The NCAA And Congress
Former University of Miami president Donna Shalala; now a member of Congress. (Photo by Joel Auerbach/Getty Images)

Marsha Blackburn, a Republican from Tennessee’s 7th Congressional District concurred. “They are tentative and have shown they can’t come through with a requisite list of standards. They need to realize that the shot clock has run out on them,” she told Sport Illustrated.

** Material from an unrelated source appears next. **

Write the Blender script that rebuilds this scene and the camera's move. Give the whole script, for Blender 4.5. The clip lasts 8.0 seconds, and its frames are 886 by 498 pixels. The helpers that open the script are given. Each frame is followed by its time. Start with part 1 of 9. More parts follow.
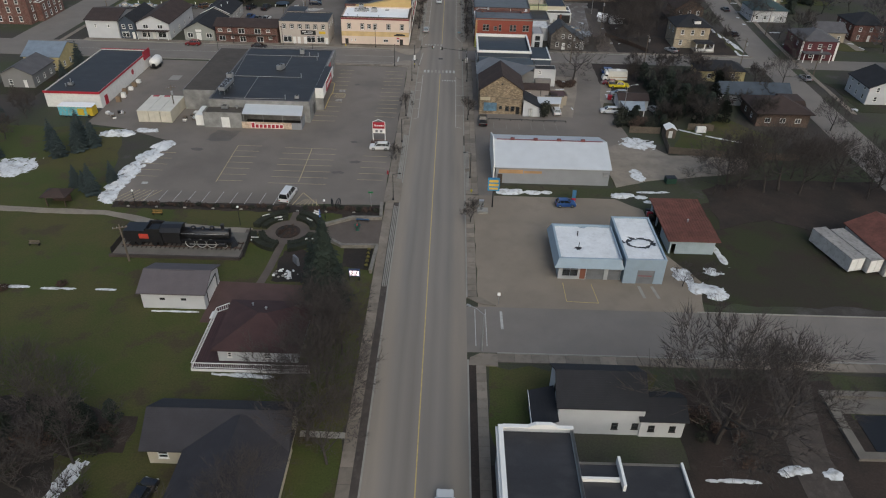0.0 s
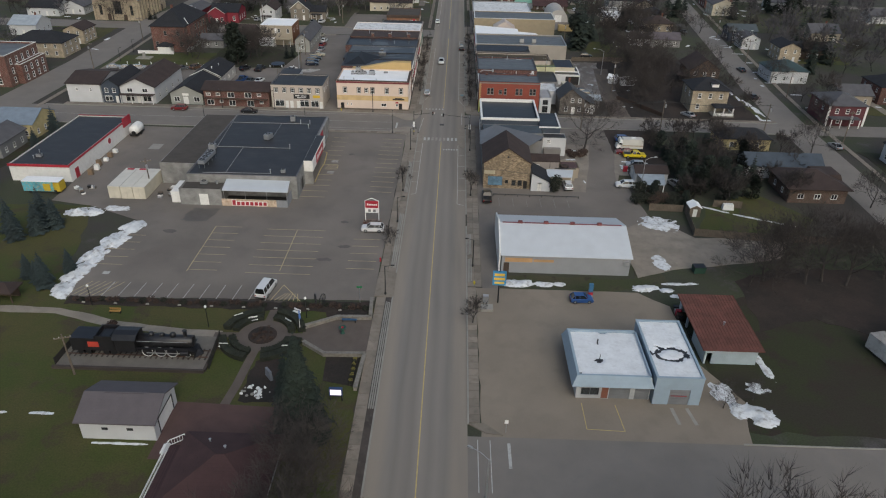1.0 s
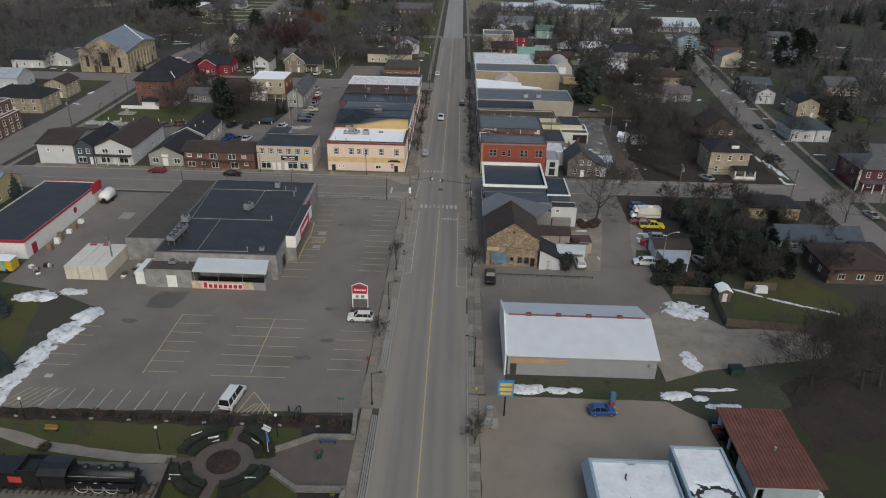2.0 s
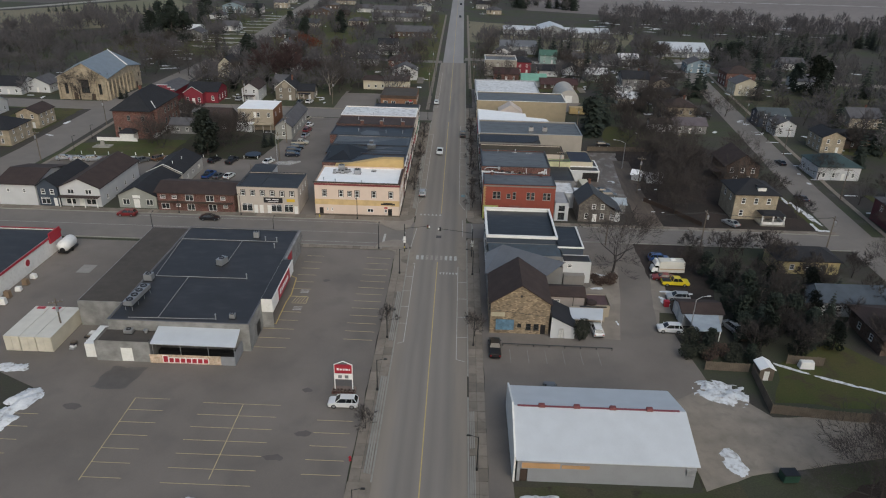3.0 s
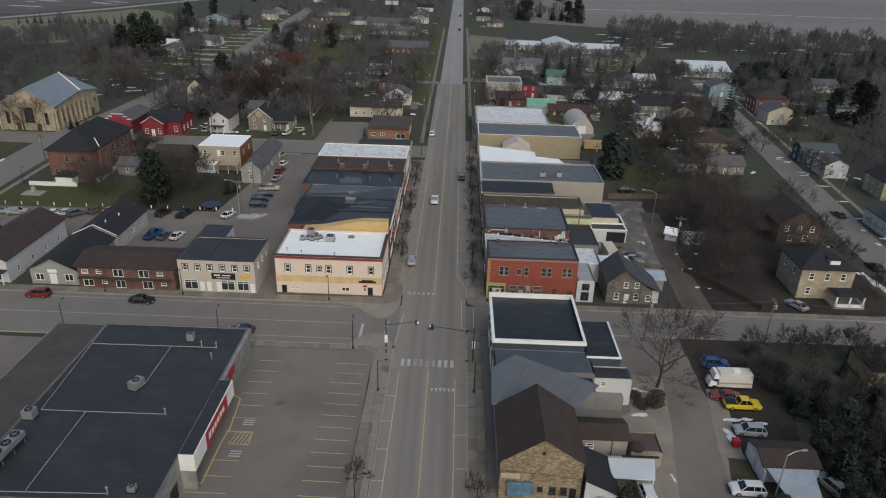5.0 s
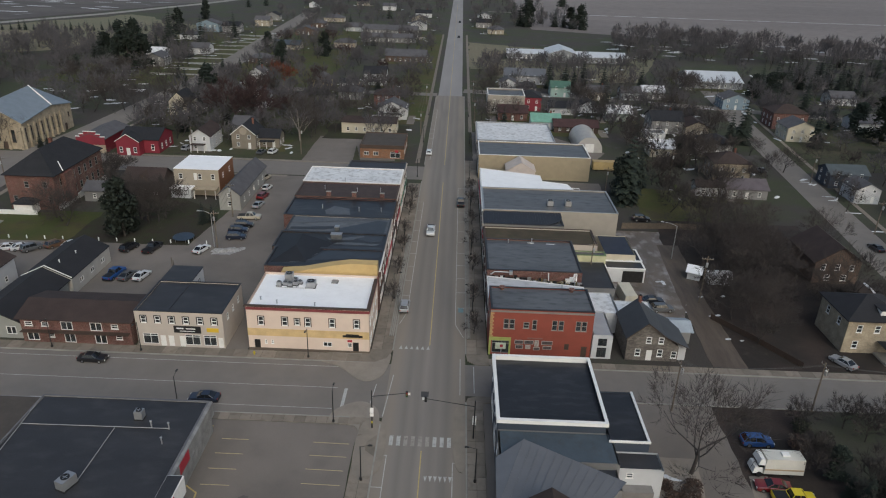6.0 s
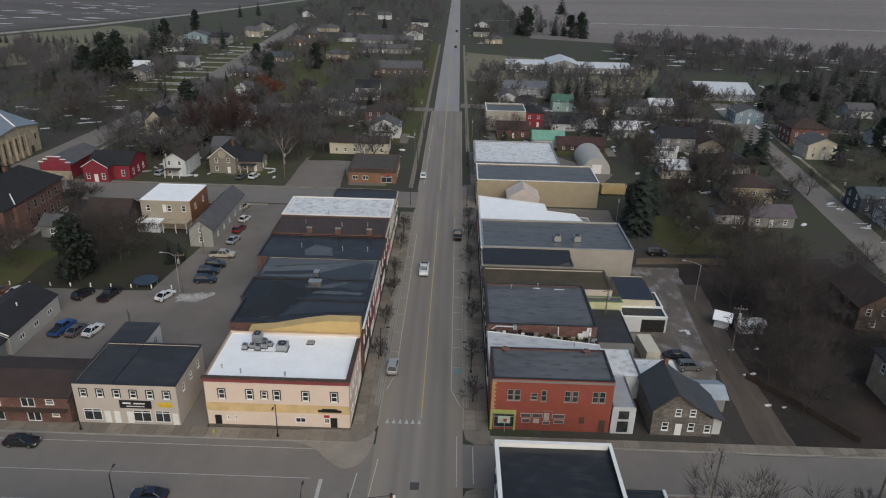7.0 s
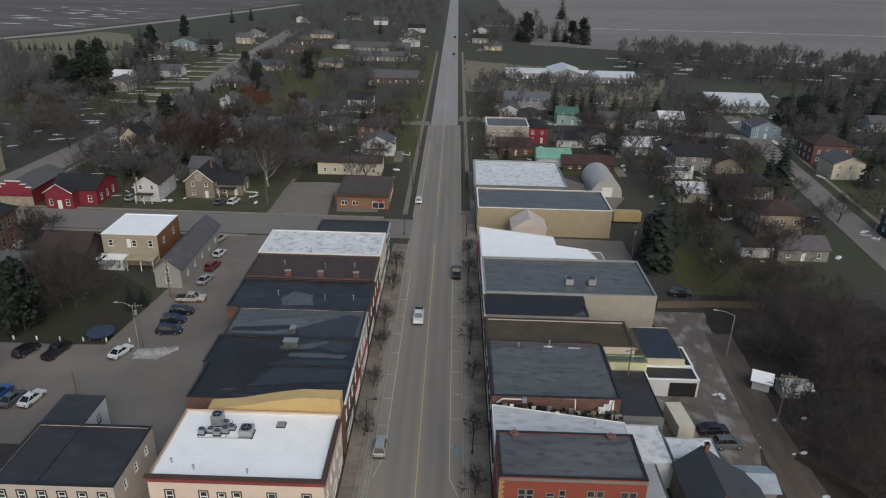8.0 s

Congress has the ability to usurp the NCAA. They can create nationwide legislation to avoid the potential mayhem of the NCAA trying to govern in the face of numerous and varied state laws regarding the issue. The NCAA would probably prefer to have the burden taken off their plate. But there is no sense as to whether there is a legitimate congressional appetite for this.

Timing Is Everything

The issue is now a play clock of sorts. The NCAA has moved faster on this major revolutionary issue than at any time in recent history. But is it fast enough? The Board of Governors has sent their plans, such as they are in the current summarized state, to the commissioners of the different conferences in Division I, II, and III. They will review, along with member athletic departments and have their issues for changes. The NCAA wants to have this enacted in time for the 2021-2022 academic year. However, there are the states that we mentioned before. Many of them have their own pending legislation to be voted on well before then, and enacted sooner as well.

Individual states doing their own governing rules for college athletics in their state is exactly why a national governing body like the NCAA was created; and exactly the reason the NCAA could now very well be in over its head.